Antioch more recently gained infamy for choosing death-row inmate Mumia Abu-Jamal as its 2000 commencement speaker. Jamal, who was sentenced to death for killing Philadelphia policeman Daniel Faulkner, delivered his address via video recording. On campus, identity politics thrives: the Queer Center, "open to self- defined lesbians, gay men, bisexual, transgendered, and queer people"; the Jew Crew ("to provide a safe space for self-identifying Jewish students"); the Third World alliance (dedicated to the "organized and committed struggle" against "colonialism, neocolonialism, and imperialism"; and the Women's Center whose office, Womenspace, is closed to men unless "open hours for the larger community are established."
The burning question is, of course, why is Antioch closing? There's been a fair amount of finger pointing, notably on the college's message boards, where posters are murmuring darkly about poor leadership and "crass money-grasping and corporate marketing." In a question and answer session posted on the college's website, the expected enrollment for the 2007-2008 school year was 302 students, in contrast to the 577 enrolled in the fall of 2002. In response to questions about the cause of falling enrollment, the document stated, "Some people would point to the condition of the College's facilities, some would point to the poor results of fund-raising, some would point to the difficulties imposed by the Renewal Plan, and some would point to the campus culture."
Antioch suffers more than a dearth of students. Despite the alumni's last-ditch efforts to raise money in recent weeks, the school has stated that alumni giving has not increased in several years. Antioch's endowment is around $32 million, compared to almost as liberal Oberlin's $700 million. If Antioch is so relevant, so permissive, so downright hip, why aren't students and dollars flocking to the campus? Isn't the Antioch experience what young America wants?
This is the problem that no one at Antioch wants to admit: What the college offers is not, in fact, what most of young America wants. Antioch provides an infinitely customizable education with low standards. Students create their own majors, spawning such degrees as Community, Self, and Body, Harmony and Peace through Music, and Gestural Arts. These individualized majors include at least a year's worth of work experience instead of more traditional schooling.. There are no grades, only narrative evaluations where professors are responsible for "considering their students' work and responding to it" and "students are responsible for setting their priorities." Activism in the form of protests is openly encouraged. The Survival Guide devotes an entire section to advice on conducting a successful protest, ranging from writing important phone numbers in permanent ink on your body in case of arrest to submitting a list of the names and numbers of all protesters to the Antioch College Community Government office. Antioch provides a world of boundless choices and little or no consequences, and students are voting with their feet.
In its quest to be inclusive and relevant, Antioch has made itself irrelevant. Students looking to acquire marketable skills go elsewhere. Those interested in a chance to rigorously explore classical thought can seek out the growing Great Books programs at other campuses. But these programs are academically serious, while in Antioch's permissive environment, there are no right or wrong answers, only interesting ones.

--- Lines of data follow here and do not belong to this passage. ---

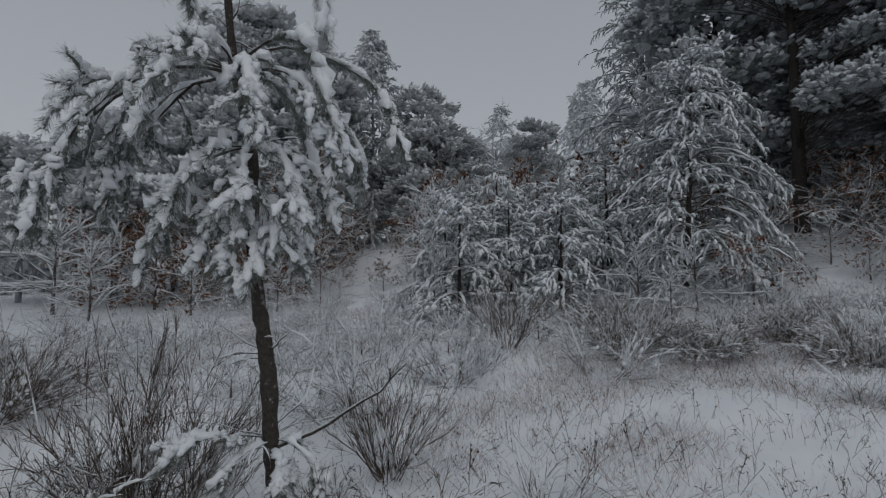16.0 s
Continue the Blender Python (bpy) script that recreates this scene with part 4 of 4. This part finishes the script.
clump_pine("old_pine", 26.5, 6.6, 9.8, 110, "tall dark pine on the bank", [(0, 0, 7.2, 2.8, 2.8, 2.4), (0, 0, 4.2, 2.8, 2.8, 1.6), (0, 0, 1.8, 2.8, 2.6, 1.4)], SOFT, clumps=170, size=0.75, cover=0.9, snow_r=0.08, r=0.16, tufts=28, m=4, nwid=0.03, tuft=0.13)
clump_pine("old_pine", 25.5, -0.8, 9.2, 111, "tall dark pine on the bank", [(0, 0, 6.8, 3.0, 3.0, 2.4), (0, 0, 3.8, 2.8, 2.8, 1.6), (0, 0, 1.8, 2.6, 2.4, 1.2)], SOFT, clumps=170, size=0.75, cover=0.9, snow_r=0.08, r=0.16, tufts=28, m=4, nwid=0.03, tuft=0.13)
for ob, x, y, turn, size in ((round_a, 27.0, 21.0, 40, 0.8), (round_b, 20.0, 24.5, 300, 0.9), (round_a, 26.5, 15.2, 160, 0.75), (round_a, 23.0, 21.2, 310, 0.72), (round_b, 24.6, 23.6, 130, 0.9), (round_b, 28.0, 3.0, 100, 1.1), (round_a, 29.0, 0.0, 220, 1.1), (round_b, 30.0, 5.5, 340, 1.1), (round_a, 27.6, -3.0, 20, 1.0)):
    copy_thing(ob, pose(x, y, gz(x, y) - 0.05, 0, 0, turn) @ Matrix.Scale(size, 4))
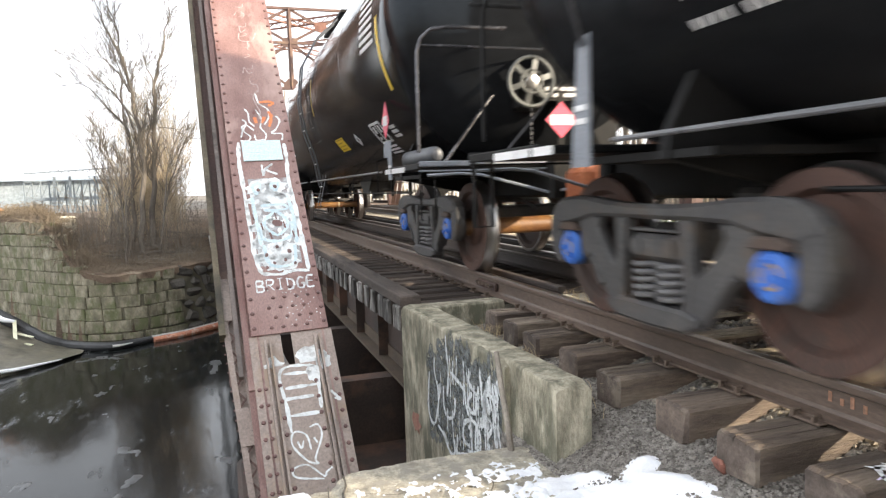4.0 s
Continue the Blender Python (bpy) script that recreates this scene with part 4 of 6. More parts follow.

Perhaps the students and friends of Antioch should bear in mind the words of William Wordsworth, whose poem "Nuns fret not at their convent's narrow room" explores the seeming paradox of freedom within confinement. The poet muses that nuns, hermits, weavers, and, yes, even students "with their pensive citadels" find freedom and joy within the strict limits of their craft. Wordsworth himself finds this contentment within the strict confines of the sonnet and remarks that he will be pleased "if some Souls (for such there needs must be)/ who have felt the weight of too much liberty,/ should find brief solace there, as I have found."
We work the hardest for those that ask the most of us, and, to those who ask for little, we respond with less. In the end, it seems that Antioch tried so hard to maintain political correctness and eschew academic standards that it became uninteresting to thrill seekers, who can easily find a wilder experience elsewhere, and irrelevant to earnest students, who are looking for something a little more substantial. Perhaps students oppressed by the weight of too much liberty are shunning the hallowed halls of Antioch's Yellow Springs, Ohio, campus and seeking more disciplined shores.